2 packs diced chicken breast pieces or 3 large breasts, cut into chunks or 6 meaty chicken thighs
3 leeks, trimmed, sliced into ½ cm rounds and washed
a generous pinch of saffron stamens
20g flour
20g butter
100ml white wine
100ml chicken or vegetable stock
salt and pepper
1 pack puff pastry, ideally ready-rolled
1 egg yolk, beaten with a splash of milk

Method

Place the saffron in a small cup and pour on about 2 tbsp of boiling water. Melt the butter in a large frying pan for which you have a lid. Fry the leeks until they are softened a bit (5 mins) and then add the chicken.
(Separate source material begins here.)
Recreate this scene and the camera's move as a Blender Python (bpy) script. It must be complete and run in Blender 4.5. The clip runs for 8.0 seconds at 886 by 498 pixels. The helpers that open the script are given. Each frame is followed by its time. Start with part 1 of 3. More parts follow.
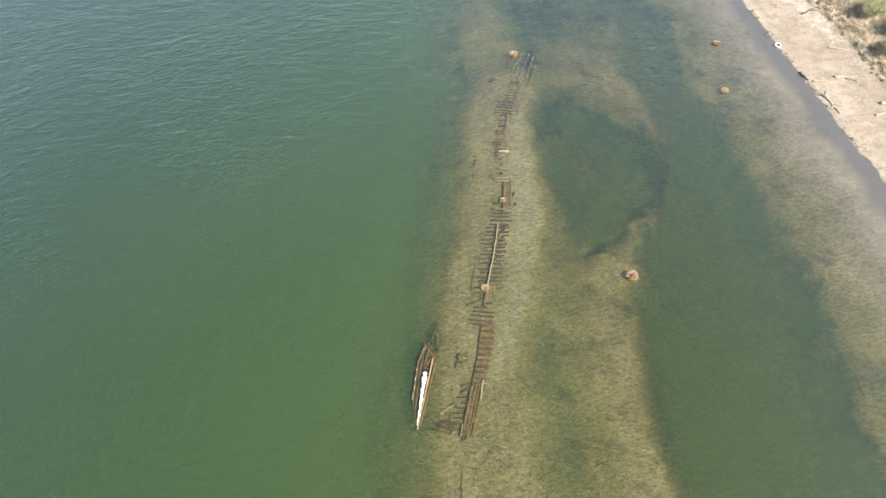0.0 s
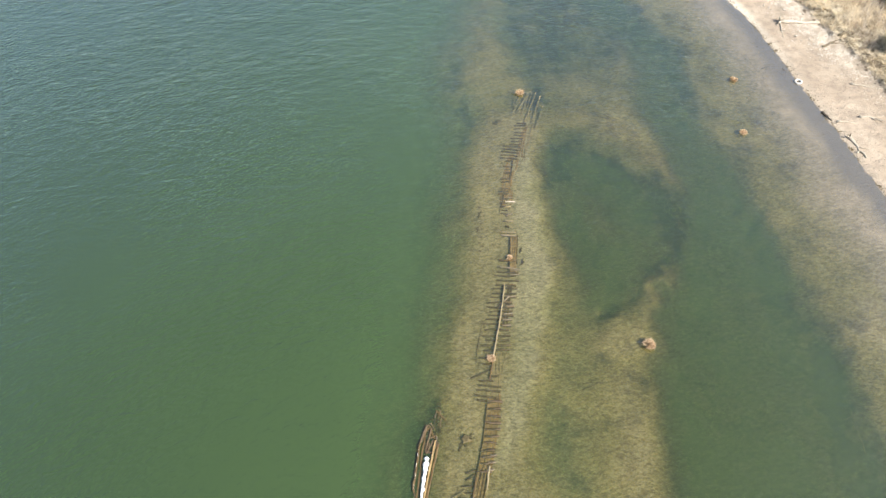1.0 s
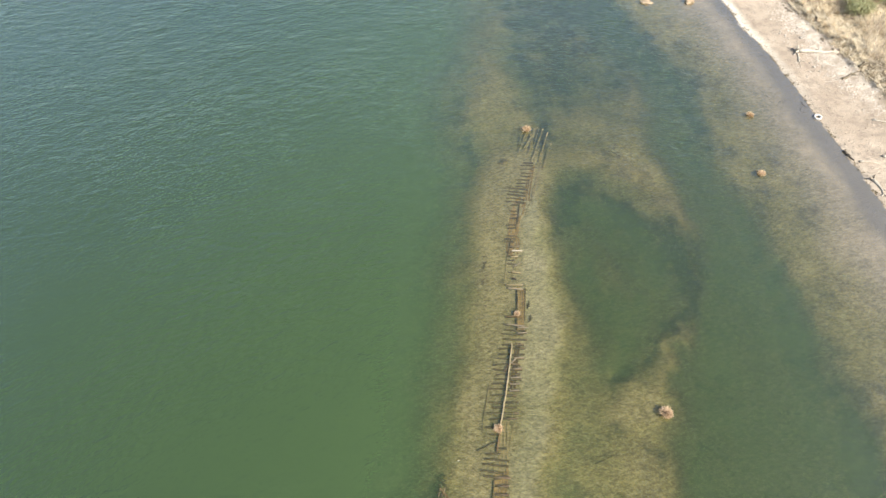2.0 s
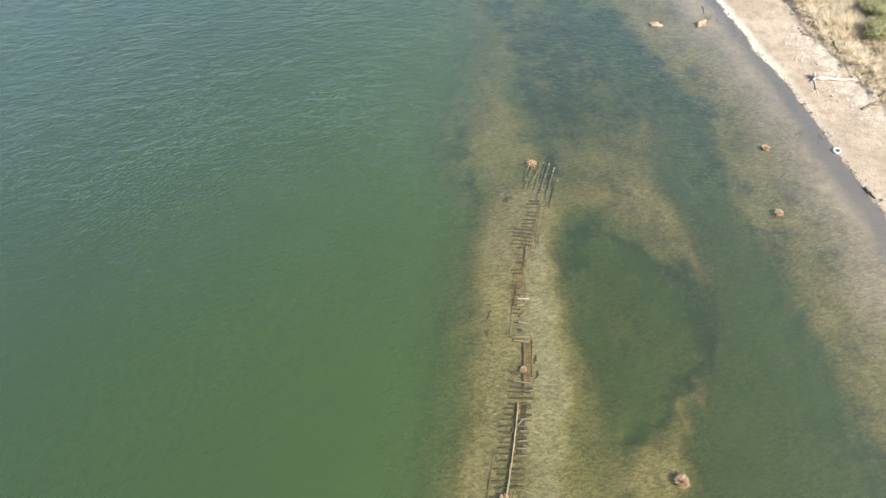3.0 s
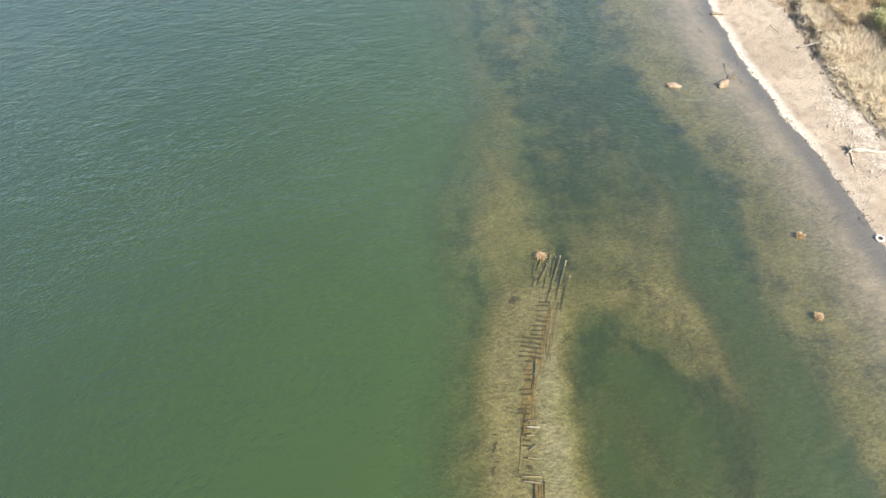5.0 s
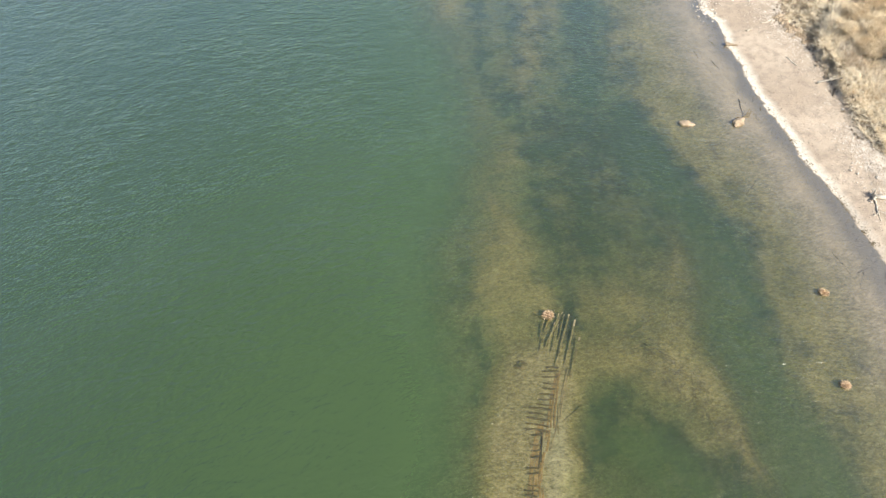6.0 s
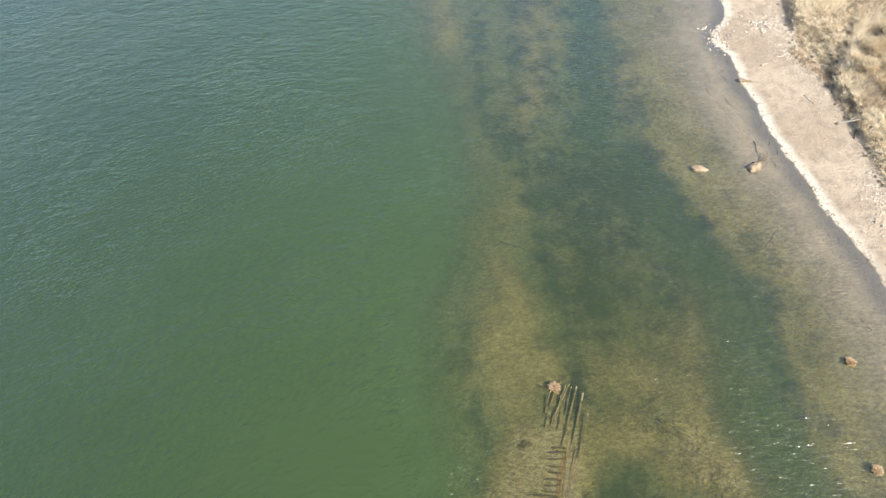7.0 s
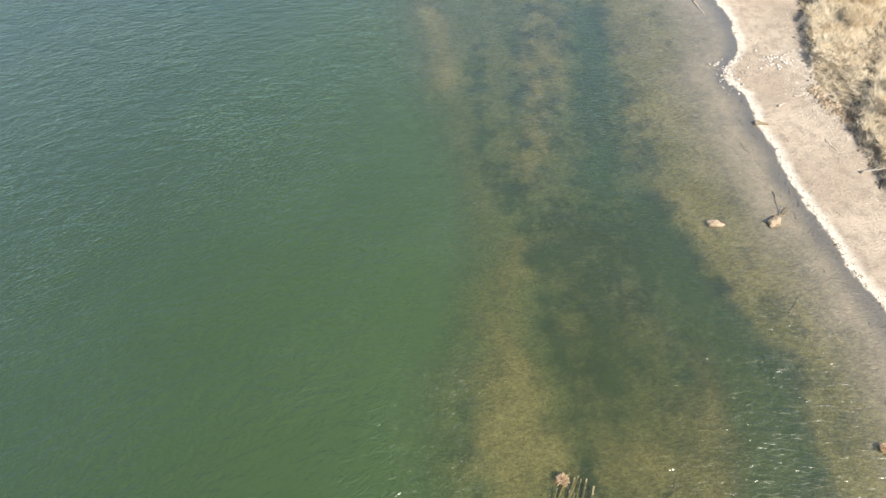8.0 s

Continue to cook until the chicken surfaces have all turned opaque. Sprinkle on the flour and stir it in, then add the saffron and its water, along with the wine, stock, salt and pepper. Stir it all in, bring to a gentle simmer and cover with a lid. Cook for about 10 minutes.

Pre-heat the oven to 180 fan / 200C.

Butter the edge of an oven-proof dish and then spoon in the chicken and leek filling. You should aim to use a dish that brings the filling as high as possible up to the surface.

Roll out (or unfurl) the pastry and trim some strips off the edges. Use these strips to cover the rim of your pie dish and brush the surface with egg wash. Cut a cross in the centre of the main pastry sheet, then lay it over the top of the pie. Pinch the top sheet all the way around the rim to seal it to the strip below and cut away the excess that hangs over the edge. Now ‘knock up’ the pastry edges to form a good seal by holding a sharp knife horizontally against the cut edge and gently tapping the pastry edge all round (this is something I learned from Great-Granny). Brush the pastry surface all over with egg wash. You can use any leftover bits of pastry to add your ‘individual’ decorations – brush these with egg wash too.

Bake in the oven for 25-30 minutes until the pie is puffed and golden.